ウィルコックス氏はマーガレットに接吻はしなくて、それは十二時半頃のことであり、車はちょうど、王宮の厩の前を通っていた。
*1:作品の精神性が共通するのはむしろこちらのほうだ。ただし、チェーホフのほうがずっと人間を悲観的に見ているように思えるが
*2:これ以外にも、文学とジャーナリズムとか、詩と散文という対立の小主題が変奏されている。
*3:そもそも、階級対立という読み方をする人は、より金持ちのウィルコックス家の方が、それよりも収入という点では乏しいシュレーゲル家より下の階級であることを理解しているのだろうか。20世紀初頭の頃のイギリスの階級像ではおそらくそうだ。旧地主・貴族であり、資産が生む収入で労働をせずに食べていく階級が上流だ。産業革命以降に勃興し、労働の果実として高い収入に与っている層は中流だ。
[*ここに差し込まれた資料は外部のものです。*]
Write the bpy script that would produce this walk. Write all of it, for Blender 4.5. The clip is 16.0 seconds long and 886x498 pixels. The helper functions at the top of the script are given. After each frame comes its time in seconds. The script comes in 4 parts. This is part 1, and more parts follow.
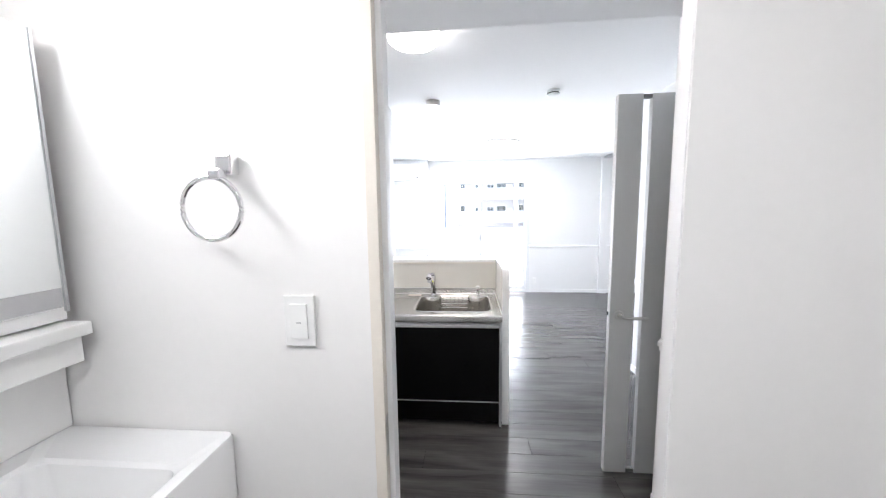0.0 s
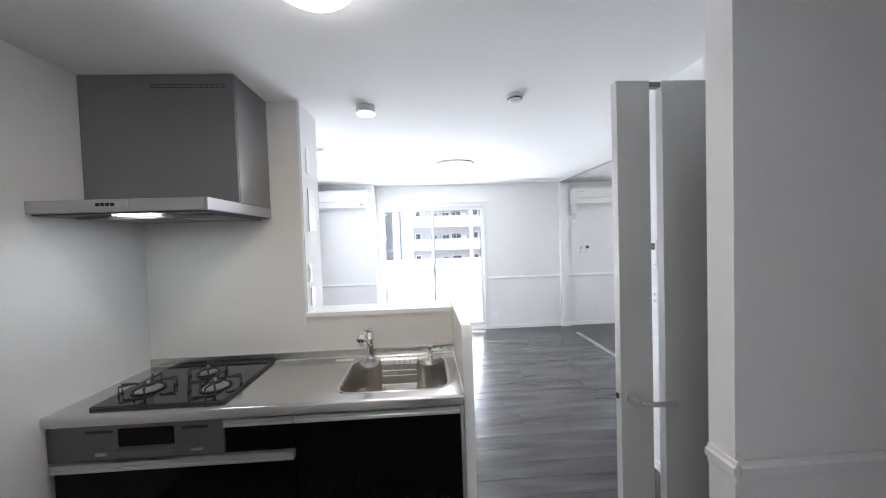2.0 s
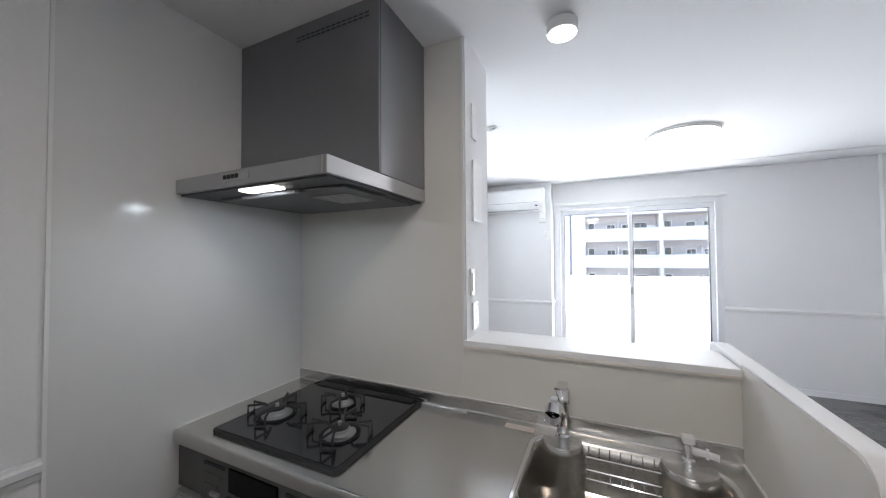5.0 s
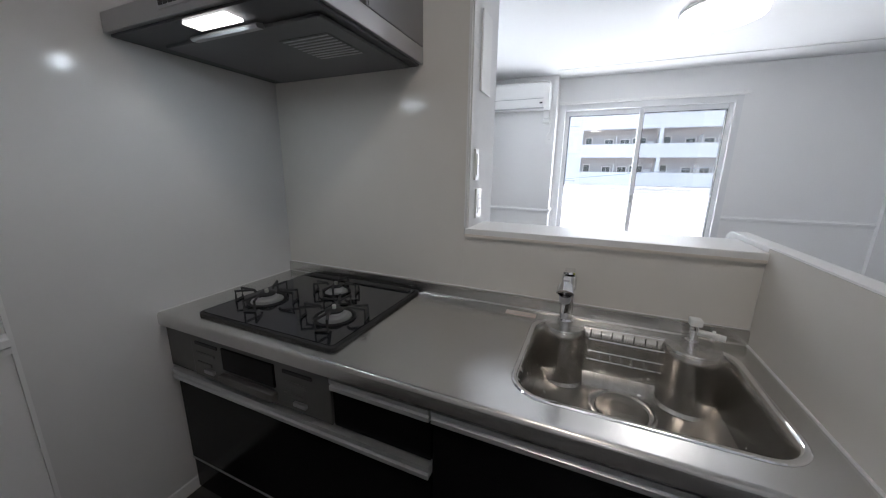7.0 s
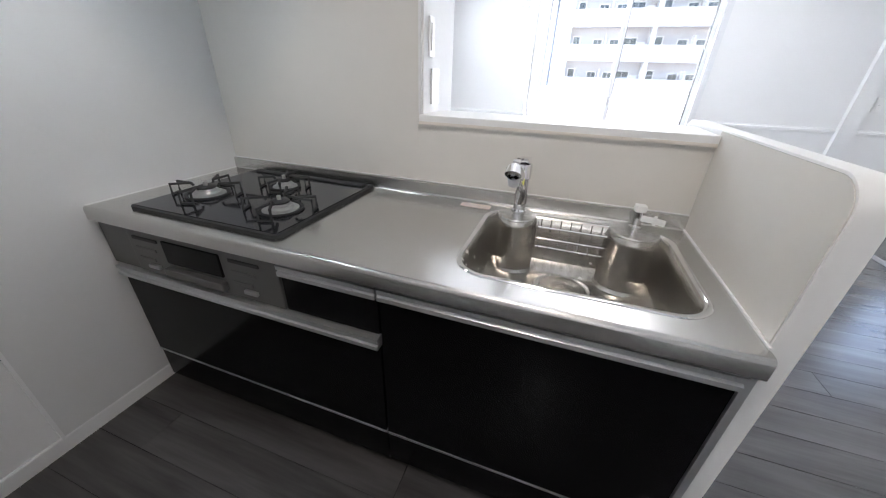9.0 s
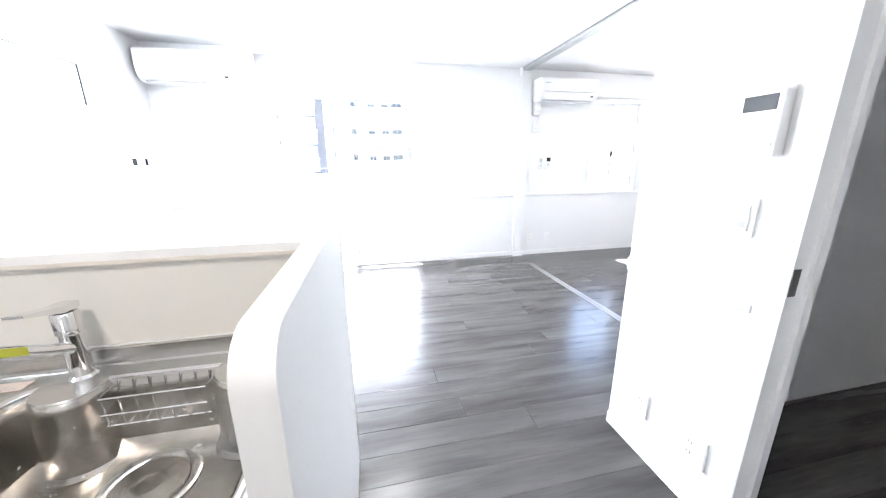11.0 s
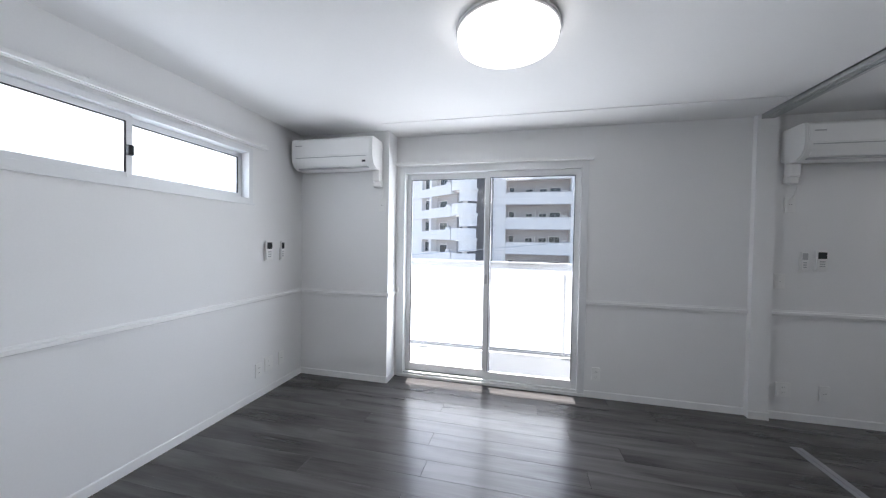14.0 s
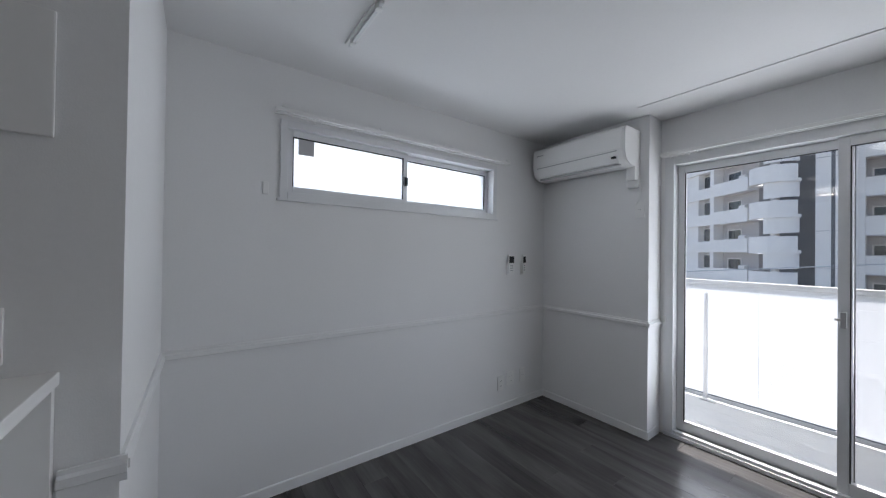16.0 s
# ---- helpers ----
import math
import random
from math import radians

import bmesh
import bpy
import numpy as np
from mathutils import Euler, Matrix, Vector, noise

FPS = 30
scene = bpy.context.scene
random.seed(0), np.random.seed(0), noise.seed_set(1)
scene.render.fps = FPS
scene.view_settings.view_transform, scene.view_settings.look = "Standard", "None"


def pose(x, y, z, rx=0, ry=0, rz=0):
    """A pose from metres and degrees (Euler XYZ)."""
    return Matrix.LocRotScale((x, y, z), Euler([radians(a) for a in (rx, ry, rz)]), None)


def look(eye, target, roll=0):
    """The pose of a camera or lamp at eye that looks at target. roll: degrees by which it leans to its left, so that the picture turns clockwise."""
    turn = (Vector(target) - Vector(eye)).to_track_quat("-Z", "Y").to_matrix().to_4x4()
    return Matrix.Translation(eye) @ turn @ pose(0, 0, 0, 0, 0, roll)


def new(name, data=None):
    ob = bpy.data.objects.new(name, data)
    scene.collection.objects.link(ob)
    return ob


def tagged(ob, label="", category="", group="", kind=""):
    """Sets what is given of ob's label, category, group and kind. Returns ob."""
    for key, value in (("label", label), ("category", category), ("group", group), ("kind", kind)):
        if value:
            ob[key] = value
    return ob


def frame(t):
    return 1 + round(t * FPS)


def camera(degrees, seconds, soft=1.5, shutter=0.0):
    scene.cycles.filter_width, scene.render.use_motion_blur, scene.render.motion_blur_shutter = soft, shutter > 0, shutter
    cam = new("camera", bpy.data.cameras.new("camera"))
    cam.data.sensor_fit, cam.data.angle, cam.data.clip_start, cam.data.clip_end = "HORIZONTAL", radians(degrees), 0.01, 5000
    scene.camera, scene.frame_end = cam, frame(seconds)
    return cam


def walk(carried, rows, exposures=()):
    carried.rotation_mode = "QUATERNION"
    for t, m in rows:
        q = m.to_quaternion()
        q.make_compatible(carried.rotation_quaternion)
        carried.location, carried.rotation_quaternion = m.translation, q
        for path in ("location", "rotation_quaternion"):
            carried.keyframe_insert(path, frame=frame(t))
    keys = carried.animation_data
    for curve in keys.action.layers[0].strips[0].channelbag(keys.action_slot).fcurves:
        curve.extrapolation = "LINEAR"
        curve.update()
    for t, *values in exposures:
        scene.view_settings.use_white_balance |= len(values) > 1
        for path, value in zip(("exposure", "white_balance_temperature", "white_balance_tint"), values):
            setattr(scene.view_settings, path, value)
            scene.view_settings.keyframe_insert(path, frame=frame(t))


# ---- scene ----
cam = camera(105.8, 16.0, soft=1.15)
PATH = [
    (0, (1.672, -2.829, 1.503), (1.516, -0.845, 1.284), -0.8),
    (0.5, (1.709, -2.695, 1.524), (1.747, -0.697, 1.441), -0.7),
    (1, (1.74, -2.528, 1.55), (1.798, -0.53, 1.508), -2.4),
    (1.5, (1.762, -2.368, 1.542), (1.848, -0.37, 1.484), -1.9),
    (2, (1.734, -2.168, 1.542), (1.838, -0.172, 1.481), -1.9),
    (2.5, (1.695, -2.001, 1.54), (1.621, -0.003, 1.474), -2.0),
    (3, (1.653, -1.839, 1.524), (1.104, 0.084, 1.483), -2.9),
    (3.5, (1.628, -1.702, 1.545), (0.813, 0.124, 1.519), -1.3),
    (4, (1.596, -1.573, 1.48), (0.737, 0.233, 1.471), -0.1),
    (6.3, (1.398, -1.246, 1.437), (0.596, 0.584, 1.524), -1.0),
    (6.5, (1.398, -1.246, 1.402), (0.595, 0.586, 1.355), -0.3),
    (7, (1.396, -1.25, 1.316), (0.632, 0.543, 0.866), 0.8),
    (7.5, (1.398, -1.266, 1.256), (0.686, 0.466, 0.554), 1.6),
    (8, (1.402, -1.274, 1.228), (0.716, 0.397, 0.369), 1.5),
    (8.2, (1.408, -1.271, 1.226), (0.725, 0.379, 0.326), 1.4),
    (10.5, (1.856, -1.017, 1.258), (1.972, 0.781, 0.389), 1.9),
    (11, (2.054, -0.926, 1.296), (2.468, 0.965, 0.795), -0.4),
    (11.5, (2.175, -0.753, 1.344), (2.721, 1.159, 1.13), -1.5),
    (12, (2.258, -0.555, 1.384), (2.814, 1.365, 1.307), -1.2),
    (12.5, (2.284, -0.367, 1.407), (2.699, 1.59, 1.398), -0.6),
    (13, (2.334, -0.158, 1.41), (2.507, 1.835, 1.444), -0.5),
    (13.5, (2.292, 0.011, 1.399), (2.178, 2.008, 1.393), 0.3),
    (14, (2.204, 0.163, 1.376), (1.744, 2.109, 1.335), 1.0),
    (14.5, (2.150, 0.262, 1.347), (1.337, 2.088, 1.302), 0.8),
    (15, (2.055, 0.316, 1.343), (0.876, 1.931, 1.312), 0.1),
    (15.5, (2.056, 0.395, 1.377), (0.592, 1.758, 1.369), 0.6),
    (16, (2.081, 0.469, 1.38), (0.458, 1.637, 1.396), 0.8),
]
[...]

*4:当然であるがマーガレットも含まれない。これは物語の後半をじっくり読むとわかる。マーガレットは、ヘレンと同じ混血でありながら、ヘレンと異なり外国を嫌う。貧乏人に同情しつつも、資本家の役割を強調する。夢を語りつつも「実際家」を自称する。さらに、女でありながら、「女にしておくのは惜しい」とか、「男のような」と形容される念の入れようだ。これは、マーガレットをしてこの対立軸の左側におかないようにする明らかな配慮だ。
*5:部屋は9つあり、左右対称の構造をしている。
*6:p.443など
*7:強制"執"行と送"達"を行う官"吏"である。現在では通常執行官と呼ぶ。「しったつり」という音が「ひったくり」に類似するため、その名称は大変評判が悪かったという。